Charles Dale and Fawn left Britain on 8 July 1829 on her fourth whaling voyage, with destination the Pacific Ocean. She was at Honolulu between 24 March and 23 April 1830 with 240 barrels. She was again at Honolulu between 20 October to 10 November, now with 1100 barrels. She was next reported to have been at Guam in March 1831, in company with Ranger, Lady Amherst, and Matilda. Fawn was reported to have been at the Moluccas in mid-1831 with 2200 barrels. From 16 October to 7 November, she was at Honolulu full, with 2600 barrels. She arrived back in Britain on 15 April 1832, with 700 cask.

Fawns fifth whaling voyage was her last with Charles Dale as master and John Lydekker as owner. She left Britain on 18 July 1832. She was at Honolulu from 8 to 25 April 1833, with 150 barrels. She had been out 19 months when she was reported to have been at Bouka Bay on 15 January 1834, with 1100 barrels. She was also reported to have been off "Bayenwall Island" with 1050 barrels in mid-February. She was at Honolulu on 28 October with 1400 or 1450 barrels. She returned to Britain on 25 September 1835 with 450 casks.
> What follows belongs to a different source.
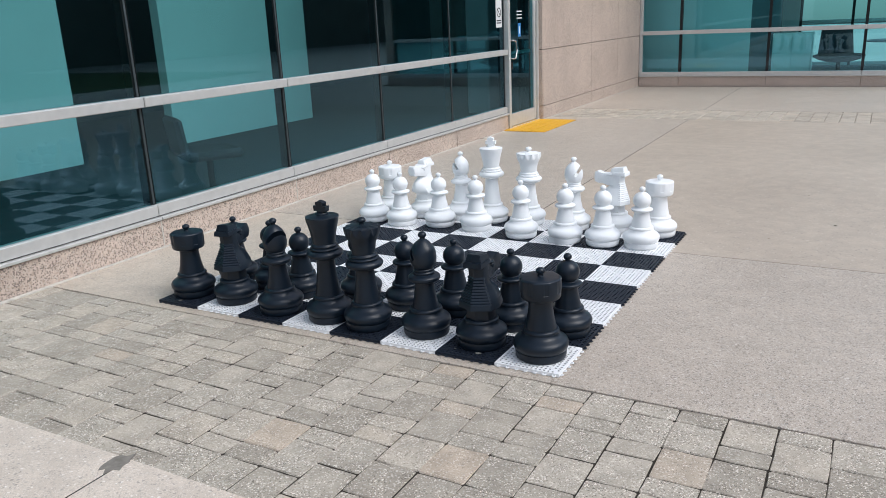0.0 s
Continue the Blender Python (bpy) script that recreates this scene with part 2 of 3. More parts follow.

For her sixth whaling voyage Fawn had a new master, Cruickshank. and a new master, Stephen Gardner (or Gardiner). Gardner sailed on 18 January 1836, bound for New Zealand. She was at Talcahuano, Chile, on 29 June 1836, and at Noohava 25 March 1837. Between 13 April and 17 May, she was at Honolulu with 300 barrels. She was again at Honolulu between 14 October to 8 November with 700 barrels. By 30 November she was at Fanning. She returned to Honolulu on 4 January 1838. She reached Port Ascension (Ascension Island?) on 20 April 1838, Guam on 12 May, and Woahoo (Oahu) on 12 October, by which time she had 1500 barrels. On 1 December, she was at Sydney. Homeward bound, she was at St David's Island on 12 February 1839, and in the Sunda Straits by 28 March. She returned to Britain on 24 July 1839.

Captain John Dun (or Dunn), was master of Fawn on her last whaling voyage. She left Britain on 15 April 1840, with destination New Zealand. She was at Akaroa on 11 February 1843, with 350 barrels of oil. She was next reported at Tahiti from 25 April to 6 May 1843. She returned to Britain on 15 July 1844.

==Fate==
On her return to Britain Fawn was broken up.